_Information shown_
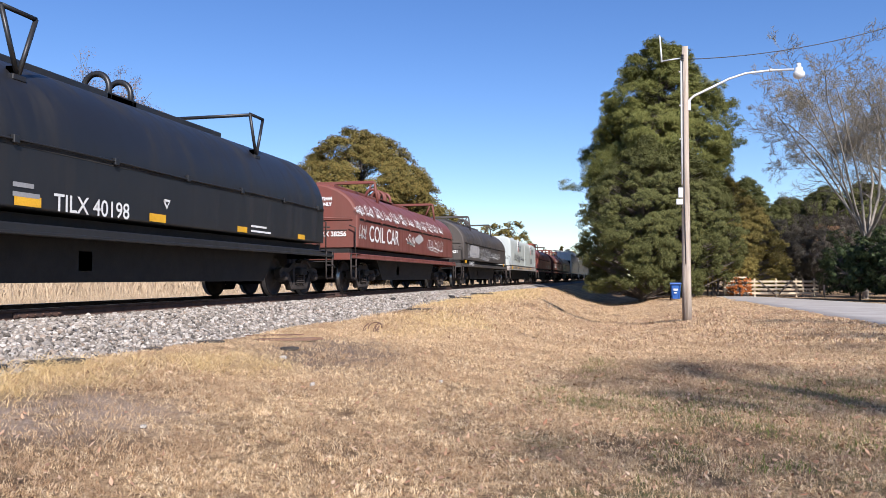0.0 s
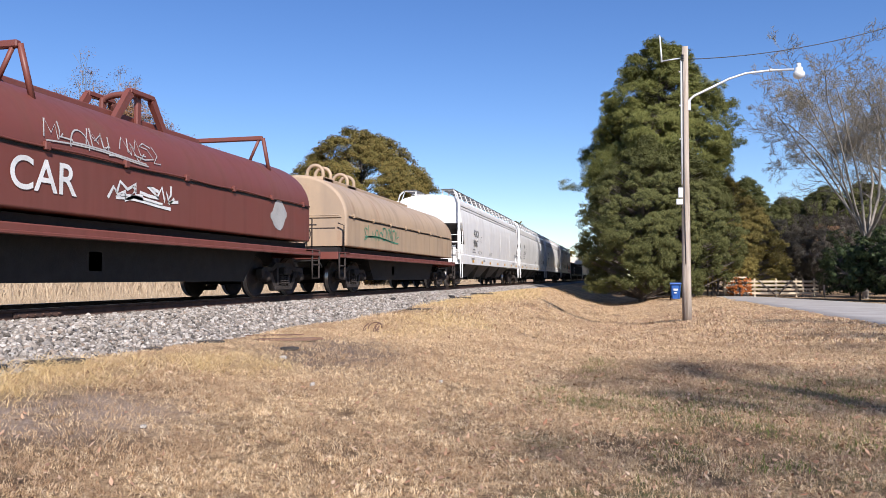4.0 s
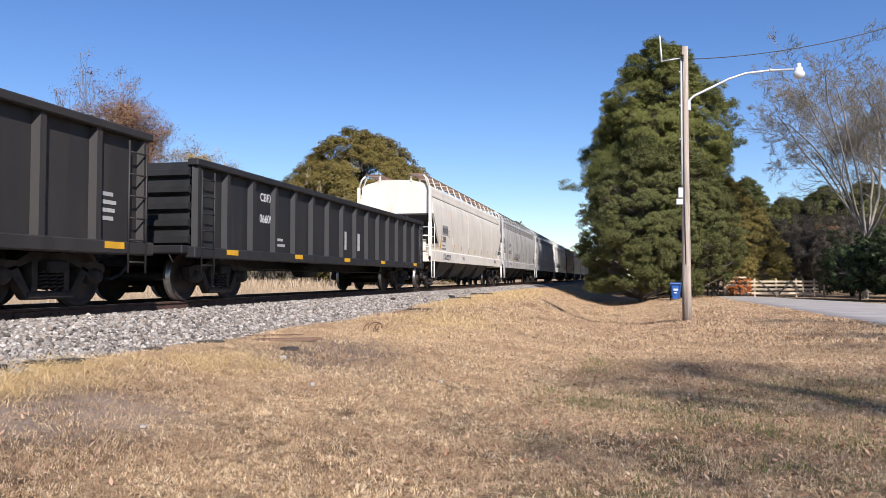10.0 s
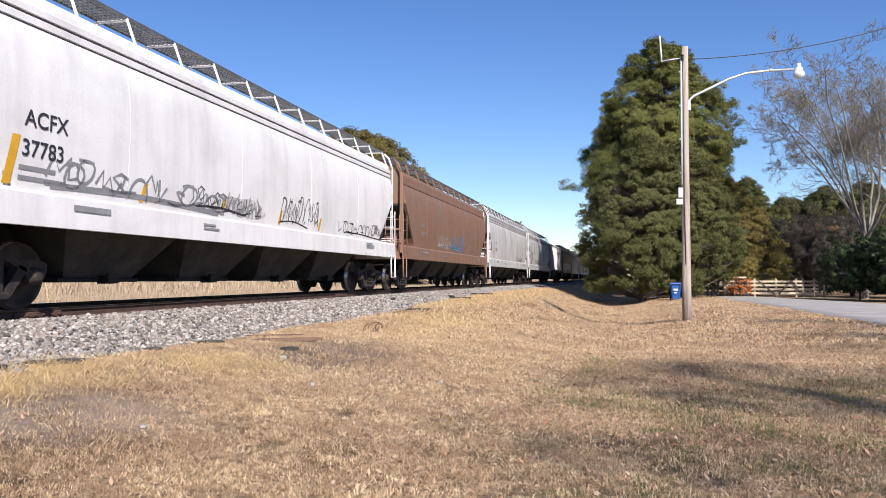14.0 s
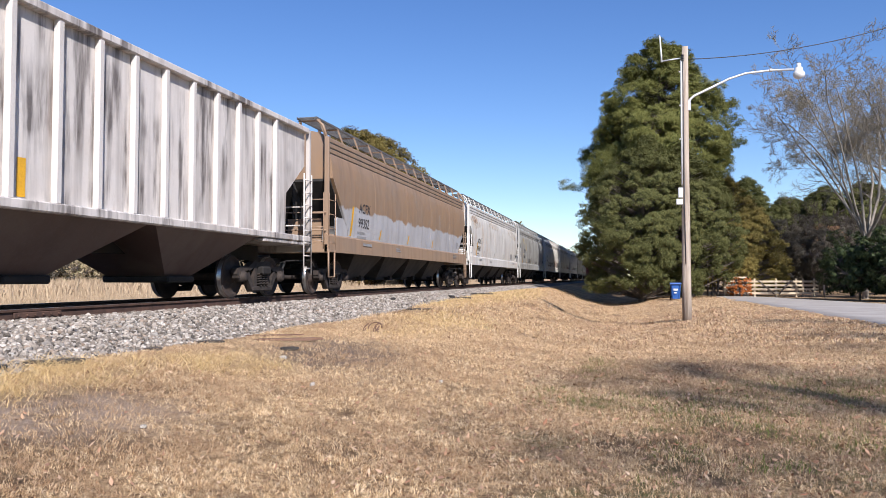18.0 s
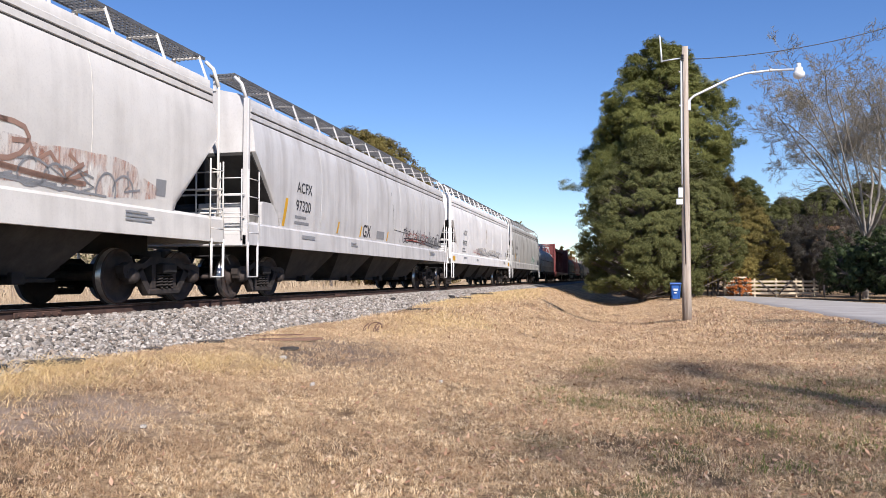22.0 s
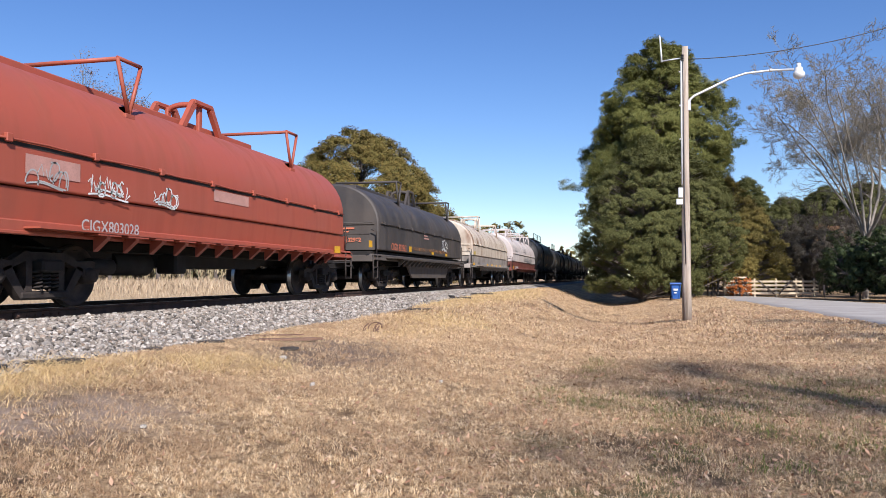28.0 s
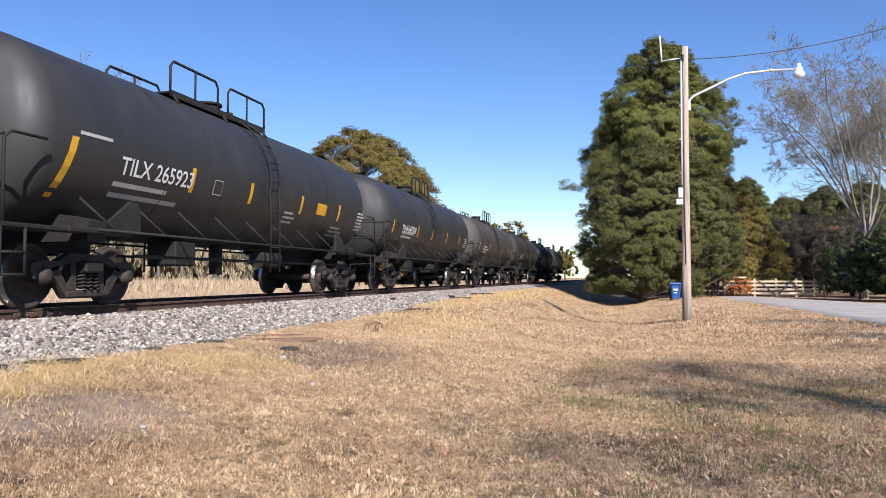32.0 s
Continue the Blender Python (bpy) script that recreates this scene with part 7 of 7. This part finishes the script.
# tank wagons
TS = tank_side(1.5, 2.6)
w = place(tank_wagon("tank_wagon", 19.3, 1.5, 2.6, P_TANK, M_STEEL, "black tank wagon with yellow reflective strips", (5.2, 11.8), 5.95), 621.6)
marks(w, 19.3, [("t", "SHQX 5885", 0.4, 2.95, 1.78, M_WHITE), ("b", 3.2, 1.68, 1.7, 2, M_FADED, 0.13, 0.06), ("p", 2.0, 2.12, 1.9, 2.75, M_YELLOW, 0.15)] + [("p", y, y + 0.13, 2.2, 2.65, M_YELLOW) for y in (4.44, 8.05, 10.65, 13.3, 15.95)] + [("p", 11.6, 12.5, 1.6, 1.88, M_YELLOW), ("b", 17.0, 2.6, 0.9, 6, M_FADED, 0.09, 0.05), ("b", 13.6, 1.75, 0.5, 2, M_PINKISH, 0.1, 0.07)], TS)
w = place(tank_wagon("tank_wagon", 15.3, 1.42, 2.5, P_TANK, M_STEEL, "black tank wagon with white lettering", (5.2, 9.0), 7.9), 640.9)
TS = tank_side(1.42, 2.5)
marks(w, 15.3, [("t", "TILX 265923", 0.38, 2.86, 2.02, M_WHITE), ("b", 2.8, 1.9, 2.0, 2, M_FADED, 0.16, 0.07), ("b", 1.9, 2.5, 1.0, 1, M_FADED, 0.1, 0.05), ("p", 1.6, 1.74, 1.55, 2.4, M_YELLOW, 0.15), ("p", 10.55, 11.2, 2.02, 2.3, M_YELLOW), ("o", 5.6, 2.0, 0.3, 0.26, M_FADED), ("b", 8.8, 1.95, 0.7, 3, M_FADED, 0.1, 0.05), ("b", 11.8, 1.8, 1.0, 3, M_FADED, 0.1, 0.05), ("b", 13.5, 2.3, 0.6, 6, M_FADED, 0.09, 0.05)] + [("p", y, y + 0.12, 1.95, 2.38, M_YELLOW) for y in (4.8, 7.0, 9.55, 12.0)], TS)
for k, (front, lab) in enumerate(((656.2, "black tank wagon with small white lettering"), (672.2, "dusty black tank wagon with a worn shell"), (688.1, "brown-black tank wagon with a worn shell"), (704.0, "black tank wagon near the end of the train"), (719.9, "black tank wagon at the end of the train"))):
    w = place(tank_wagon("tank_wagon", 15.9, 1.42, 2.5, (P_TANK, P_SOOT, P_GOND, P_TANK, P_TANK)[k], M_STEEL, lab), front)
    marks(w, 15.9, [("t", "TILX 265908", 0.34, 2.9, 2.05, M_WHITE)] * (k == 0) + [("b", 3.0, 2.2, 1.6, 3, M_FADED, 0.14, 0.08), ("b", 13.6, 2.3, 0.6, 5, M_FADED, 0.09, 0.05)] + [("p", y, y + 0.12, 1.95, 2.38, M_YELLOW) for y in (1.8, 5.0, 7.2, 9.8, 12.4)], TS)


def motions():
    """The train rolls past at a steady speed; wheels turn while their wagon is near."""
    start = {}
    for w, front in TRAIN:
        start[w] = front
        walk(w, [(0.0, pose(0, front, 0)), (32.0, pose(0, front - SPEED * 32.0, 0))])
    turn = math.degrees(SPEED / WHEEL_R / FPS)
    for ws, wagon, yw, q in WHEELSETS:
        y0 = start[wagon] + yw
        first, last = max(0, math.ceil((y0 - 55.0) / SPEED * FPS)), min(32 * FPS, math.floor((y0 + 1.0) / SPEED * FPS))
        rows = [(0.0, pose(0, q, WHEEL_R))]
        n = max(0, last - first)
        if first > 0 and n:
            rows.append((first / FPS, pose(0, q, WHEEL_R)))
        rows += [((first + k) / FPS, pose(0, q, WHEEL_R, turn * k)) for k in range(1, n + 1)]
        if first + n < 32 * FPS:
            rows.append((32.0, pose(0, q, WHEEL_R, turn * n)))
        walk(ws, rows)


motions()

_Exercise description_
Are you able to set down all the lines above exactly, without any pictures?

_Answer to the problem_
0.0 s
4.0 s
10.0 s
14.0 s
18.0 s
22.0 s
28.0 s
32.0 s
Continue the Blender Python (bpy) script that recreates this scene with part 7 of 7. This part finishes the script.
# tank wagons
TS = tank_side(1.5, 2.6)
w = place(tank_wagon("tank_wagon", 19.3, 1.5, 2.6, P_TANK, M_STEEL, "black tank wagon with yellow reflective strips", (5.2, 11.8), 5.95), 621.6)
marks(w, 19.3, [("t", "SHQX 5885", 0.4, 2.95, 1.78, M_WHITE), ("b", 3.2, 1.68, 1.7, 2, M_FADED, 0.13, 0.06), ("p", 2.0, 2.12, 1.9, 2.75, M_YELLOW, 0.15)] + [("p", y, y + 0.13, 2.2, 2.65, M_YELLOW) for y in (4.44, 8.05, 10.65, 13.3, 15.95)] + [("p", 11.6, 12.5, 1.6, 1.88, M_YELLOW), ("b", 17.0, 2.6, 0.9, 6, M_FADED, 0.09, 0.05), ("b", 13.6, 1.75, 0.5, 2, M_PINKISH, 0.1, 0.07)], TS)
w = place(tank_wagon("tank_wagon", 15.3, 1.42, 2.5, P_TANK, M_STEEL, "black tank wagon with white lettering", (5.2, 9.0), 7.9), 640.9)
TS = tank_side(1.42, 2.5)
marks(w, 15.3, [("t", "TILX 265923", 0.38, 2.86, 2.02, M_WHITE), ("b", 2.8, 1.9, 2.0, 2, M_FADED, 0.16, 0.07), ("b", 1.9, 2.5, 1.0, 1, M_FADED, 0.1, 0.05), ("p", 1.6, 1.74, 1.55, 2.4, M_YELLOW, 0.15), ("p", 10.55, 11.2, 2.02, 2.3, M_YELLOW), ("o", 5.6, 2.0, 0.3, 0.26, M_FADED), ("b", 8.8, 1.95, 0.7, 3, M_FADED, 0.1, 0.05), ("b", 11.8, 1.8, 1.0, 3, M_FADED, 0.1, 0.05), ("b", 13.5, 2.3, 0.6, 6, M_FADED, 0.09, 0.05)] + [("p", y, y + 0.12, 1.95, 2.38, M_YELLOW) for y in (4.8, 7.0, 9.55, 12.0)], TS)
for k, (front, lab) in enumerate(((656.2, "black tank wagon with small white lettering"), (672.2, "dusty black tank wagon with a worn shell"), (688.1, "brown-black tank wagon with a worn shell"), (704.0, "black tank wagon near the end of the train"), (719.9, "black tank wagon at the end of the train"))):
    w = place(tank_wagon("tank_wagon", 15.9, 1.42, 2.5, (P_TANK, P_SOOT, P_GOND, P_TANK, P_TANK)[k], M_STEEL, lab), front)
    marks(w, 15.9, [("t", "TILX 265908", 0.34, 2.9, 2.05, M_WHITE)] * (k == 0) + [("b", 3.0, 2.2, 1.6, 3, M_FADED, 0.14, 0.08), ("b", 13.6, 2.3, 0.6, 5, M_FADED, 0.09, 0.05)] + [("p", y, y + 0.12, 1.95, 2.38, M_YELLOW) for y in (1.8, 5.0, 7.2, 9.8, 12.4)], TS)


def motions():
    """The train rolls past at a steady speed; wheels turn while their wagon is near."""
    start = {}
    for w, front in TRAIN:
        start[w] = front
        walk(w, [(0.0, pose(0, front, 0)), (32.0, pose(0, front - SPEED * 32.0, 0))])
    turn = math.degrees(SPEED / WHEEL_R / FPS)
    for ws, wagon, yw, q in WHEELSETS:
        y0 = start[wagon] + yw
        first, last = max(0, math.ceil((y0 - 55.0) / SPEED * FPS)), min(32 * FPS, math.floor((y0 + 1.0) / SPEED * FPS))
        rows = [(0.0, pose(0, q, WHEEL_R))]
        n = max(0, last - first)
        if first > 0 and n:
            rows.append((first / FPS, pose(0, q, WHEEL_R)))
        rows += [((first + k) / FPS, pose(0, q, WHEEL_R, turn * k)) for k in range(1, n + 1)]
        if first + n < 32 * FPS:
            rows.append((32.0, pose(0, q, WHEEL_R, turn * n)))
        walk(ws, rows)


motions()